WRITTEN PROBLEM
Will you write out the data exactly, excluding every picture?

————————

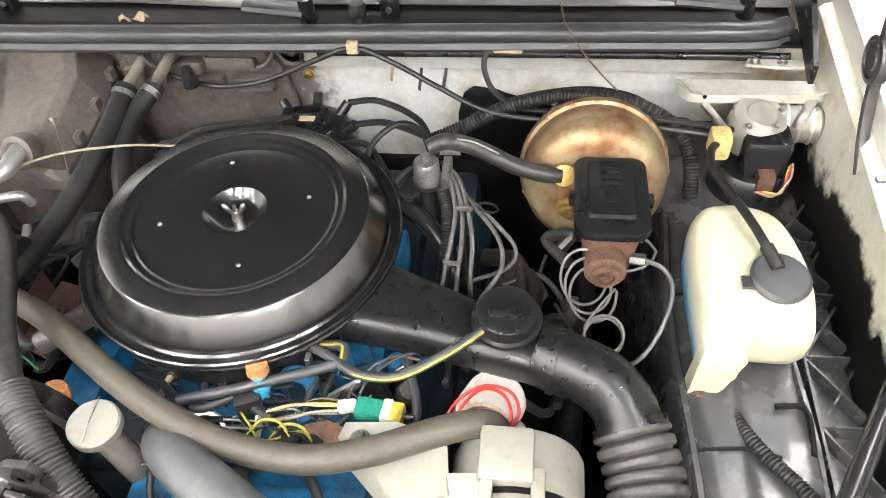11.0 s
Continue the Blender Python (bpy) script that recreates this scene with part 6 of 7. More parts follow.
def wiper_motor():
    ob = thing("wiper_motor", "wiper motor with black cover on a white plate", "wiper motor", (0.66, 0.26, 0.8))
    edge = curve_points([(0.566, 0.345, 0.895), (0.570, 0.318, 0.899), (0.590, 0.300, 0.902), (0.670, 0.297, 0.906), (0.750, 0.294, 0.910), (0.770, 0.312, 0.911), (0.774, 0.345, 0.908)], 6)
    part("mount", loft([[p + Vector((0, 0.002, 0.0)), p + Vector((0, -0.002, 0.0)), p + Vector((0, -0.002, 0.014)), p + Vector((0, 0.002, 0.014))] for p in edge]), M_INNER, ob, "off-white mounting bracket")
    part("mount_plate", prism([(0.568, 0.345), (0.592, 0.303), (0.67, 0.300), (0.75, 0.297), (0.772, 0.345)], 0.906, 0.909, "z"), M_INNER, ob, "off-white stamped plate")
    for x in (0.600, 0.655, 0.735):
        part("mount_hole", lathe([(0, 0.0008), (0.003, 0.0008), (0.0034, 0)], (x, 0.2962, 0.9135), (0, -1, 0), 8), M_OVERGAP, ob)
    part("gearbox", lathe([(0, 0.030), (0.020, 0.030), (0.024, 0.026), (0.036, 0.024), (0.040, 0.016), (0.040, -0.02), (0.036, -0.03)], (0.672, 0.272, 0.882), (0.1, -0.25, 1), 26), M_ALUPAINT, ob, "dull cast-metal gearbox")
    for k in range(5):
        a = 2 * math.pi * k / 5 + 0.3
        bolt((0.672 + 0.032 * math.cos(a), 0.268 + 0.032 * math.sin(a), 0.906), (0.1, -0.25, 1), 0.0035, M_STEEL, ob)
    part("cover", loft([[(x, y, 0.842) for x, y in round_outline(0.058, 0.050, 0.010, (0.682, 0.236))], [(x, y, 0.890) for x, y in round_outline(0.064, 0.056, 0.010, (0.682, 0.238))], [(x, y, 0.897) for x, y in round_outline(0.058, 0.050, 0.010, (0.682, 0.239))]]), M_GLOSSRUB, ob, "shiny black motor cover", 40)
    can = part("motor_can", cyl((0.70, 0.282, 0.882), (0.762, 0.276, 0.884), 0.026, seg=24, edge=0.006), M_ALUPAINT, ob)
    for k in range(3):
        part("can_ring", cyl((0.712 + 0.016 * k, 0.281 - 0.0015 * k, 0.8825), (0.716 + 0.016 * k, 0.2805 - 0.0015 * k, 0.8827), 0.0275, seg=24), M_ALU, can)
    part("strut", box((0.728, 0.262, 0.912), (0.014, 0.075, 0.006), 0.002, rot=Matrix.Rotation(-0.5, 4, "Z")), M_DULLCHROME, ob)
    part("strut", box((0.612, 0.270, 0.900), (0.012, 0.060, 0.006), 0.002, rot=Matrix.Rotation(0.35, 4, "Z")), M_DULLCHROME, ob)
    part("lower_housing", lathe([(0, 0), (0.045, 0.0), (0.055, -0.012), (0.058, -0.05), (0, -0.05)], (0.675, 0.245, 0.838), (0, 0, 1), 24), M_BLACK, ob)
    part("pump_nozzle", box((0.615, 0.222, 0.892), (0.030, 0.035, 0.040), 0.010), M_NOZZLE, ob, "yellowed washer pump nozzle")
    part("connector", box((0.684, 0.204, 0.842), (0.024, 0.02, 0.03), 0.004), M_IRON, ob)
    for k, m in enumerate((M_PINK, M_RED, M_YELLOW)):
        part("wire", tube([(0.670 + 0.005 * k, 0.188, 0.835), (0.695 + 0.006 * k, 0.185 + 0.004 * k, 0.83), (0.715, 0.20 + 0.008 * k, 0.85), (0.72, 0.22, 0.86)], 0.0018, 6, 5), m, ob)
    ln = part("linkage", prism([(0.655, 0.335), (0.70, 0.328), (0.752, 0.330), (0.756, 0.346), (0.66, 0.350)], 0.938, 0.943, "z", 0.001, 1), M_INNER, ob)
    for x in (0.668, 0.705, 0.742):
        bolt((x, 0.339, 0.943), (0, 0, 1), 0.0045, M_STEEL, ln)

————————

WRITTEN ANSWER
11.0 s
Continue the Blender Python (bpy) script that recreates this scene with part 6 of 7. More parts follow.
def wiper_motor():
    ob = thing("wiper_motor", "wiper motor with black cover on a white plate", "wiper motor", (0.66, 0.26, 0.8))
    edge = curve_points([(0.566, 0.345, 0.895), (0.570, 0.318, 0.899), (0.590, 0.300, 0.902), (0.670, 0.297, 0.906), (0.750, 0.294, 0.910), (0.770, 0.312, 0.911), (0.774, 0.345, 0.908)], 6)
    part("mount", loft([[p + Vector((0, 0.002, 0.0)), p + Vector((0, -0.002, 0.0)), p + Vector((0, -0.002, 0.014)), p + Vector((0, 0.002, 0.014))] for p in edge]), M_INNER, ob, "off-white mounting bracket")
    part("mount_plate", prism([(0.568, 0.345), (0.592, 0.303), (0.67, 0.300), (0.75, 0.297), (0.772, 0.345)], 0.906, 0.909, "z"), M_INNER, ob, "off-white stamped plate")
    for x in (0.600, 0.655, 0.735):
        part("mount_hole", lathe([(0, 0.0008), (0.003, 0.0008), (0.0034, 0)], (x, 0.2962, 0.9135), (0, -1, 0), 8), M_OVERGAP, ob)
    part("gearbox", lathe([(0, 0.030), (0.020, 0.030), (0.024, 0.026), (0.036, 0.024), (0.040, 0.016), (0.040, -0.02), (0.036, -0.03)], (0.672, 0.272, 0.882), (0.1, -0.25, 1), 26), M_ALUPAINT, ob, "dull cast-metal gearbox")
    for k in range(5):
        a = 2 * math.pi * k / 5 + 0.3
        bolt((0.672 + 0.032 * math.cos(a), 0.268 + 0.032 * math.sin(a), 0.906), (0.1, -0.25, 1), 0.0035, M_STEEL, ob)
    part("cover", loft([[(x, y, 0.842) for x, y in round_outline(0.058, 0.050, 0.010, (0.682, 0.236))], [(x, y, 0.890) for x, y in round_outline(0.064, 0.056, 0.010, (0.682, 0.238))], [(x, y, 0.897) for x, y in round_outline(0.058, 0.050, 0.010, (0.682, 0.239))]]), M_GLOSSRUB, ob, "shiny black motor cover", 40)
    can = part("motor_can", cyl((0.70, 0.282, 0.882), (0.762, 0.276, 0.884), 0.026, seg=24, edge=0.006), M_ALUPAINT, ob)
    for k in range(3):
        part("can_ring", cyl((0.712 + 0.016 * k, 0.281 - 0.0015 * k, 0.8825), (0.716 + 0.016 * k, 0.2805 - 0.0015 * k, 0.8827), 0.0275, seg=24), M_ALU, can)
    part("strut", box((0.728, 0.262, 0.912), (0.014, 0.075, 0.006), 0.002, rot=Matrix.Rotation(-0.5, 4, "Z")), M_DULLCHROME, ob)
    part("strut", box((0.612, 0.270, 0.900), (0.012, 0.060, 0.006), 0.002, rot=Matrix.Rotation(0.35, 4, "Z")), M_DULLCHROME, ob)
    part("lower_housing", lathe([(0, 0), (0.045, 0.0), (0.055, -0.012), (0.058, -0.05), (0, -0.05)], (0.675, 0.245, 0.838), (0, 0, 1), 24), M_BLACK, ob)
    part("pump_nozzle", box((0.615, 0.222, 0.892), (0.030, 0.035, 0.040), 0.010), M_NOZZLE, ob, "yellowed washer pump nozzle")
    part("connector", box((0.684, 0.204, 0.842), (0.024, 0.02, 0.03), 0.004), M_IRON, ob)
    for k, m in enumerate((M_PINK, M_RED, M_YELLOW)):
        part("wire", tube([(0.670 + 0.005 * k, 0.188, 0.835), (0.695 + 0.006 * k, 0.185 + 0.004 * k, 0.83), (0.715, 0.20 + 0.008 * k, 0.85), (0.72, 0.22, 0.86)], 0.0018, 6, 5), m, ob)
    ln = part("linkage", prism([(0.655, 0.335), (0.70, 0.328), (0.752, 0.330), (0.756, 0.346), (0.66, 0.350)], 0.938, 0.943, "z", 0.001, 1), M_INNER, ob)
    for x in (0.668, 0.705, 0.742):
        bolt((x, 0.339, 0.943), (0, 0, 1), 0.0045, M_STEEL, ln)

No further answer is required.